Start of Material

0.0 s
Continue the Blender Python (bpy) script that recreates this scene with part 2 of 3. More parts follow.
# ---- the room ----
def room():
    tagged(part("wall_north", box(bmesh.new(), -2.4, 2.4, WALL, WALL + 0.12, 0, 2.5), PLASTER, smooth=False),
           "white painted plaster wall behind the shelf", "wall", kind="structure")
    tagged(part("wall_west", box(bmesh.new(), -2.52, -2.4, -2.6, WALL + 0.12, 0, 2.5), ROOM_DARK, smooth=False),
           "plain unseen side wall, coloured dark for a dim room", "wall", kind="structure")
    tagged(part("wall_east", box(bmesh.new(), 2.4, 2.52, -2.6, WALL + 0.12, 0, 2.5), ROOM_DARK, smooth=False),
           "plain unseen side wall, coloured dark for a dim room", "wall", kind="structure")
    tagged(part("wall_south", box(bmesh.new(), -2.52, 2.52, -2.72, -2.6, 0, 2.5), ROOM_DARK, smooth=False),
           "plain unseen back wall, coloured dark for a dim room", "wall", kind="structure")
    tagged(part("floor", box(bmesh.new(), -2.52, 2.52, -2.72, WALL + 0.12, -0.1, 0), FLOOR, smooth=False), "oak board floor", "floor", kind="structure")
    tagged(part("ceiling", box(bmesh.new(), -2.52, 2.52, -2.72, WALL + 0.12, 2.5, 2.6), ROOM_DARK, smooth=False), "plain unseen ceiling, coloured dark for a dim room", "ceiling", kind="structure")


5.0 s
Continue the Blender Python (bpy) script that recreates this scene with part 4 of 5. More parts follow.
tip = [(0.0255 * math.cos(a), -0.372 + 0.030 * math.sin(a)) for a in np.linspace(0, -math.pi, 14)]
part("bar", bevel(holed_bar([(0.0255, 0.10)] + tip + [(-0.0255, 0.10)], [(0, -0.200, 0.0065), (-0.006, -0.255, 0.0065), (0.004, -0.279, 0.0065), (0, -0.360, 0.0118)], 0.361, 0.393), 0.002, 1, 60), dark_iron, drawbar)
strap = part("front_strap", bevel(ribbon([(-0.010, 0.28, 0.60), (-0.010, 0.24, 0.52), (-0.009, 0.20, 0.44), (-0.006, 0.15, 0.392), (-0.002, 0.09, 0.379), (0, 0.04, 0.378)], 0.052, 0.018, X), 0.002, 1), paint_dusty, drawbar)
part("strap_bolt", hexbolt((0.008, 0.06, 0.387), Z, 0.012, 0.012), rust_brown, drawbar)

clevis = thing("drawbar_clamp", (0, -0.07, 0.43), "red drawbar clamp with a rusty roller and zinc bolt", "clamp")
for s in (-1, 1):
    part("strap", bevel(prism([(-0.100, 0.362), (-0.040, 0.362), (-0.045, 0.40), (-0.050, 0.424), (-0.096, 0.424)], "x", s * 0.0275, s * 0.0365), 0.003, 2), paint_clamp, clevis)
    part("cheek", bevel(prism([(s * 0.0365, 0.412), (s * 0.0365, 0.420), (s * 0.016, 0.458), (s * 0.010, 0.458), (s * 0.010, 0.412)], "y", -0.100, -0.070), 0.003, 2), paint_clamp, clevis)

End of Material

_Job_
Copy every line exactly. Leave nothing out.

_Exercise response_
0.0 s
Continue the Blender Python (bpy) script that recreates this scene with part 2 of 3. More parts follow.
# ---- the room ----
def room():
    tagged(part("wall_north", box(bmesh.new(), -2.4, 2.4, WALL, WALL + 0.12, 0, 2.5), PLASTER, smooth=False),
           "white painted plaster wall behind the shelf", "wall", kind="structure")
    tagged(part("wall_west", box(bmesh.new(), -2.52, -2.4, -2.6, WALL + 0.12, 0, 2.5), ROOM_DARK, smooth=False),
           "plain unseen side wall, coloured dark for a dim room", "wall", kind="structure")
    tagged(part("wall_east", box(bmesh.new(), 2.4, 2.52, -2.6, WALL + 0.12, 0, 2.5), ROOM_DARK, smooth=False),
           "plain unseen side wall, coloured dark for a dim room", "wall", kind="structure")
    tagged(part("wall_south", box(bmesh.new(), -2.52, 2.52, -2.72, -2.6, 0, 2.5), ROOM_DARK, smooth=False),
           "plain unseen back wall, coloured dark for a dim room", "wall", kind="structure")
    tagged(part("floor", box(bmesh.new(), -2.52, 2.52, -2.72, WALL + 0.12, -0.1, 0), FLOOR, smooth=False), "oak board floor", "floor", kind="structure")
    tagged(part("ceiling", box(bmesh.new(), -2.52, 2.52, -2.72, WALL + 0.12, 2.5, 2.6), ROOM_DARK, smooth=False), "plain unseen ceiling, coloured dark for a dim room", "ceiling", kind="structure")


5.0 s
Continue the Blender Python (bpy) script that recreates this scene with part 4 of 5. More parts follow.
tip = [(0.0255 * math.cos(a), -0.372 + 0.030 * math.sin(a)) for a in np.linspace(0, -math.pi, 14)]
part("bar", bevel(holed_bar([(0.0255, 0.10)] + tip + [(-0.0255, 0.10)], [(0, -0.200, 0.0065), (-0.006, -0.255, 0.0065), (0.004, -0.279, 0.0065), (0, -0.360, 0.0118)], 0.361, 0.393), 0.002, 1, 60), dark_iron, drawbar)
strap = part("front_strap", bevel(ribbon([(-0.010, 0.28, 0.60), (-0.010, 0.24, 0.52), (-0.009, 0.20, 0.44), (-0.006, 0.15, 0.392), (-0.002, 0.09, 0.379), (0, 0.04, 0.378)], 0.052, 0.018, X), 0.002, 1), paint_dusty, drawbar)
part("strap_bolt", hexbolt((0.008, 0.06, 0.387), Z, 0.012, 0.012), rust_brown, drawbar)

clevis = thing("drawbar_clamp", (0, -0.07, 0.43), "red drawbar clamp with a rusty roller and zinc bolt", "clamp")
for s in (-1, 1):
    part("strap", bevel(prism([(-0.100, 0.362), (-0.040, 0.362), (-0.045, 0.40), (-0.050, 0.424), (-0.096, 0.424)], "x", s * 0.0275, s * 0.0365), 0.003, 2), paint_clamp, clevis)
    part("cheek", bevel(prism([(s * 0.0365, 0.412), (s * 0.0365, 0.420), (s * 0.016, 0.458), (s * 0.010, 0.458), (s * 0.010, 0.412)], "y", -0.100, -0.070), 0.003, 2), paint_clamp, clevis)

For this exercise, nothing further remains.